Возмездие | страница 54



Вечером вторых суток, которые также совпали с трехлетней годовщиной начала войны, австралийцы организовали концерт. При свете масляных плошек их «хор» выстроился вдоль одной из сторон плаца и спел «Вальсирующую Матильду», невеселый гимн оторванных от родины людей. Припев подхватывали все, шестнадцать тысяч голосов заполняли темноту за казармами мелодией, где слились мечта и бунтарский дух. Вслед за «Матильдой» последовала «Англия навсегда», и, наконец, музыкальный вечер завершился потрясающим «Краем надежды и славы». Что бы сказал Элгар, услышав, как тысячи голосов поют его волнительный марш в кругу света, за границей которого расхаживают японские караульные с примкнутыми штыками?

На следующий день стало ясно, что наступил предел. Наши военврачи наперебой перечисляли нависшие опасности; хуже того, японская комендатура уведомила, что намерена перебросить к нам всех больных из Робертсовского лазарета. То есть попросту устроить эпидемию, и пусть все зараженные перемрут. Полковник Холмс издал приказ, чтобы мы подписали обязательство. Мы подчинились и выстроились в очередь к столам. Документ гласил: «Я, нижеподписавшийся, торжественно клянусь, что при любых обстоятельствах не предприму попытку побега».

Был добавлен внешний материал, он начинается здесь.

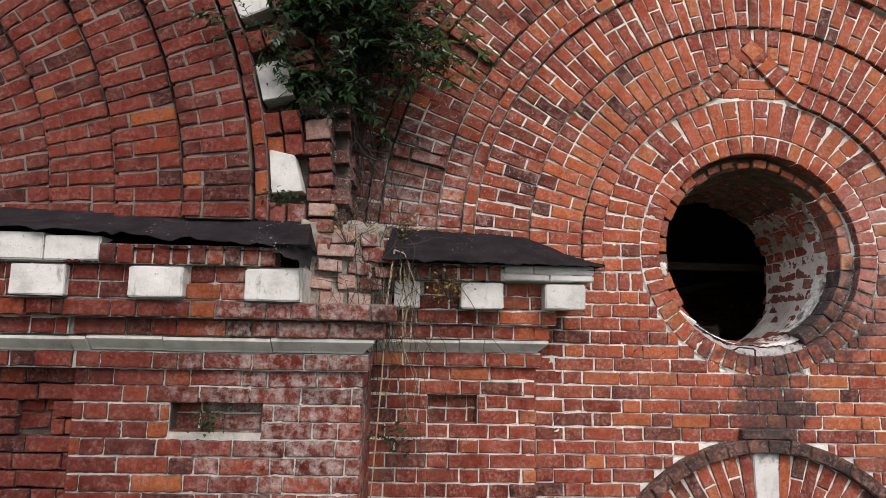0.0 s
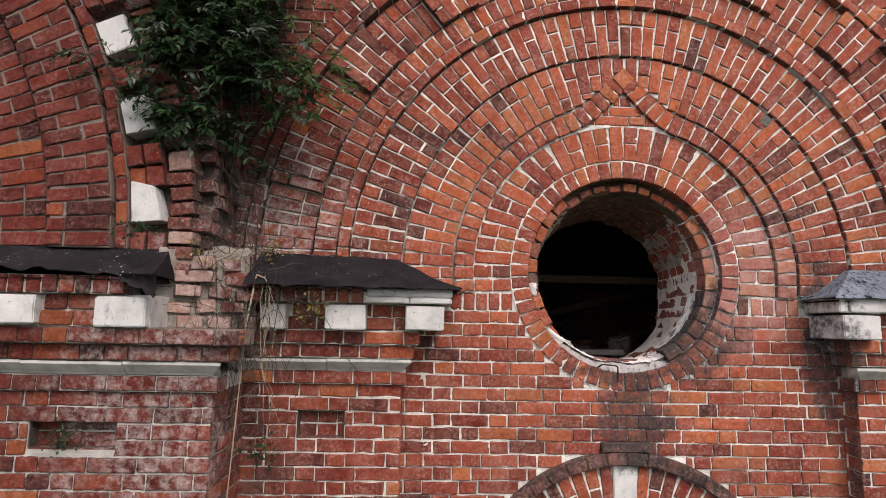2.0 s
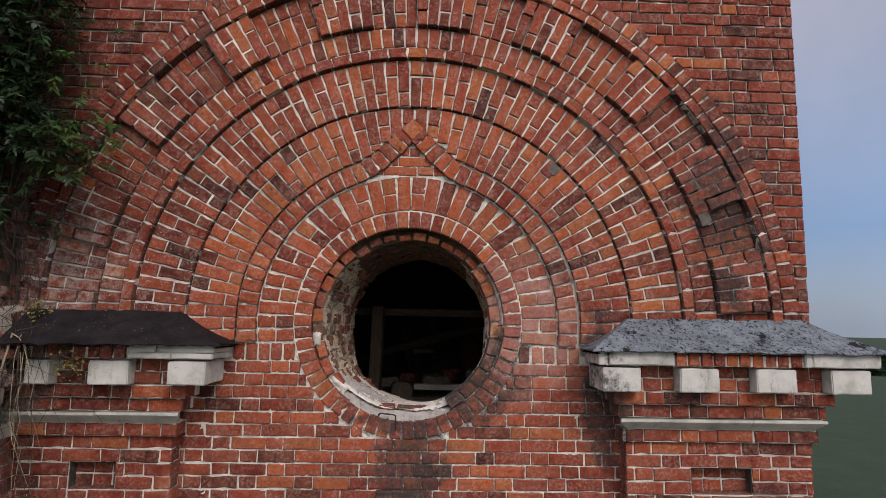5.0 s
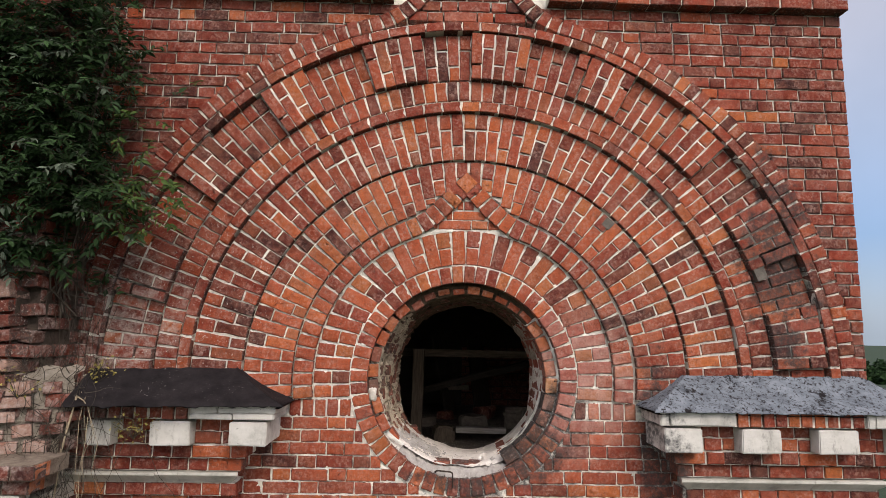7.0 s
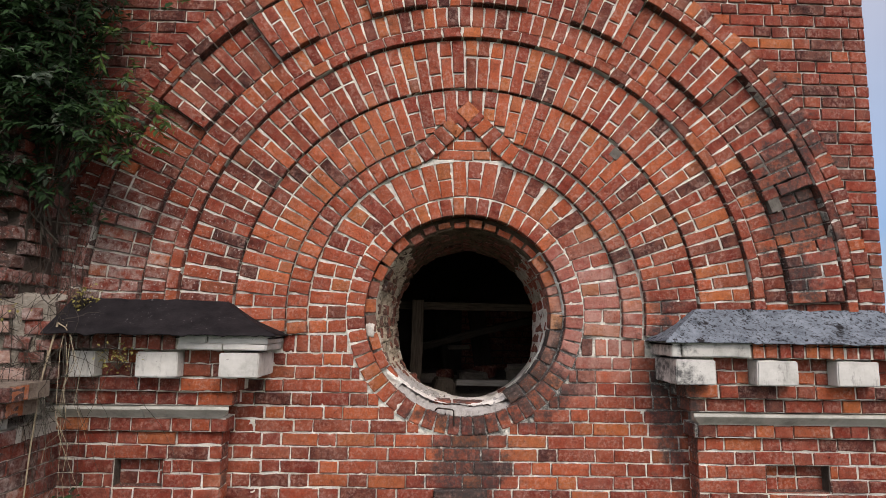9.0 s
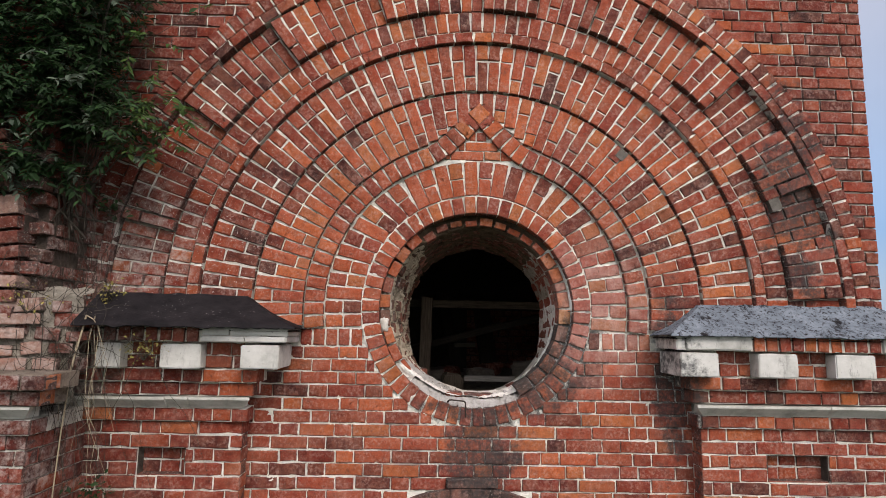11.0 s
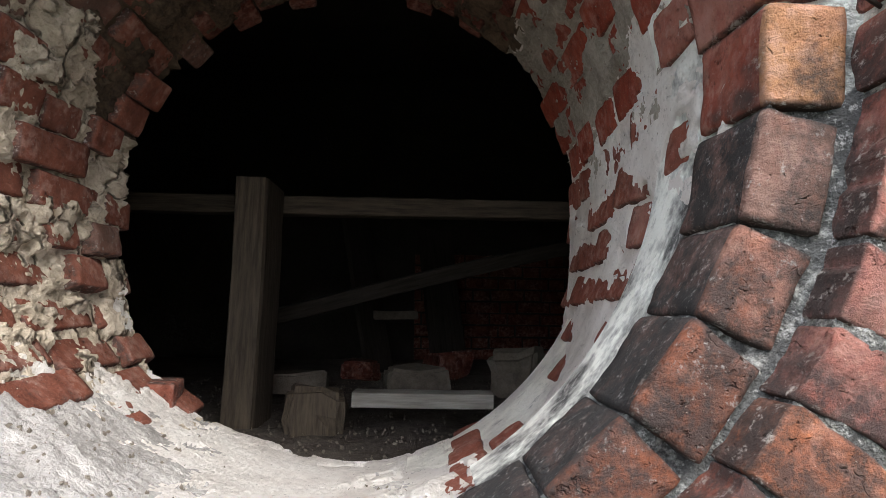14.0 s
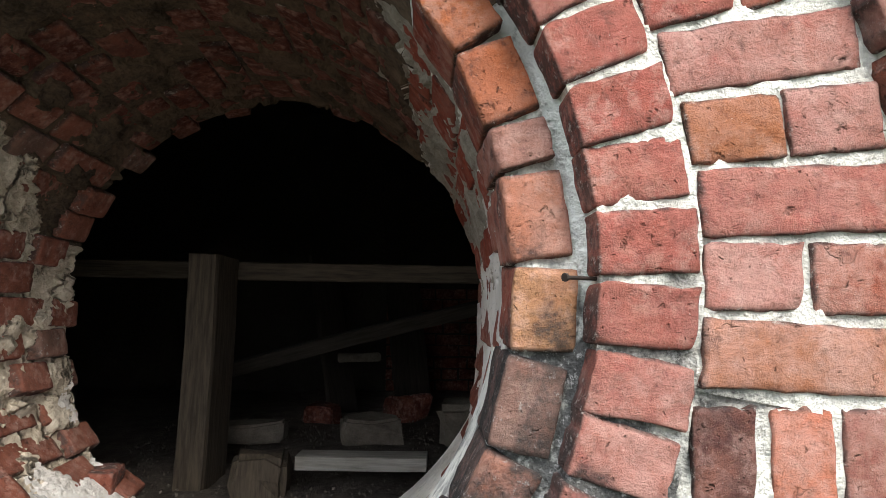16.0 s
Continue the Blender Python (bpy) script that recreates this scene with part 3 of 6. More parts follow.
MESH_PINK = pool_of(BRICK_PINK)
MESH_ORANGE = pool_of(BRICK_OCHRE)
MESH_SOOT = pool_of(BRICK_SOOT)
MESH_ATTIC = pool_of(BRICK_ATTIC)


class Bricks:
    """The bricks of one piece of masonry: the nearest are objects of their own, the rest one mass."""

    def __init__(self, parent, near=(XW, ZW), keep=300, fine=0.0, pool=None, seed=1):
        self.parent, self.near, self.keep, self.fine = parent, near, keep, fine
        self.rows, self.r, self.pool = [], random.Random(seed), pool or MESH
        self.uneven = 1.0

    def add(self, u, v, w, h, ang=0.0, y=0.0, jit=1.0, pool=None):
        r = self.r
        jit *= self.uneven
        if w < 0.018 or h < 0.018:
            return
        m = Matrix.Translation((u + r.gauss(0, 0.0012) * jit, y + max(-0.003, min(0.0022, r.gauss(0, 0.0016))) * jit, v + r.gauss(0, 0.0012) * jit)) @ Euler(
            (r.gauss(0, 0.008) * jit, -ang + r.gauss(0, 0.008) * jit, r.gauss(0, 0.007) * jit)).to_matrix().to_4x4()
        self.rows.append((math.hypot(u - self.near[0], v - self.near[1]), m, w, h, r.randrange(8), pool or self.pool))

    def flush(self):
        self.rows.sort(key=lambda q: q[0])
        verts, faces = [], []
        for i, (dist, m, w, h, k, pool) in enumerate(self.rows):
            kind = "s" if w > 0.15 else "h"
            fine = dist < self.fine
            me = pool[kind, fine][k]
            less = 0.0 if fine else 0.0016
            full = m @ Matrix.Diagonal(((w - less) / (LONG if kind == "s" else SHORT), 1.0, (h - less) / TALL, 1.0))
            if i < self.keep:
                ob = bpy.data.objects.new("brick", me)
                scene.collection.objects.link(ob)
                ob.parent = self.parent
                ob.matrix_basis = full
            else:
                b = len(verts)
                verts += [full @ v.co for v in me.vertices]
                faces += [tuple(b + j for j in p.vertices) for p in me.polygons]
        if verts:
            ob = child("brick_mass", mesh_of("brick_mass", verts, faces, BRICK_MASS), self.parent)
            ob["kind"] = "stuff"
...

И нас вернули в Чанги. До этого я более месяца пользовался определенной свободой, но Селаранг стал переломным этапом. Это был важный виток в спирали капитуляции и жестокости. Отныне все смотрелось в ином свете. А 25 октября, уже неоднократно побывав свидетелем того, как наши ряды покидают тысячи людей, я сам стал частью Исхода.

В компании пары дюжин человек мне приказали сесть в товарный вагон. Дверь не закрывали, чтобы было чем дышать, пока состав катил среди яркой зелени и грязи полей. Снаружи тянулся наводящий тоску пейзаж из каучуковых плантаций, высаженных словно по линейке. Мы сидели кто на голом стальном полу, кто на своих пожитках, разговаривали или дремали. Поезд отстукивал милю за милей на север вдоль Западного побережья, периодически делая остановки — застенчиво именуемые «по надобности», — и вот, когда мы наконец пересекли границу Сиама, в виду появились морские пляжи. Из воды торчали скалы, узкие и вытянутые, как печные трубы, сплошь поросшие зеленью, ни дать ни взять заплесневелые великанские зубы.

Пока наш поезд медленно тянулся вдоль длинного — в две Англии — перешейка, я читал «Первых и последних людей» Олафа Стэплдона, пророческую «историю будущего», изданную в 1930-м. В душном переполненном вагоне было нелегко воздавать должное красноречию и полетам фантазии, однако стэплдоновская картина глобального конфликта, чьей кульминацией стало «нарастание ярости в радиопередачах, а вслед за этим — война», падение Европы и новый цикл Темных Веков, все равно производила сильное впечатление. Он писал свою книгу от имени одного из Последних Людей, через многовековую пропасть обращающегося к нам, детям неустроенного XX века, с предостережением, да еще в момент, когда излучение некой «ненормальной звезды» в далеком будущем обрекло Землю на гибель. В те годы было легко воображать себе апокалипсис, но вот переживать его лично оказалось делом болезненным и отвратительным.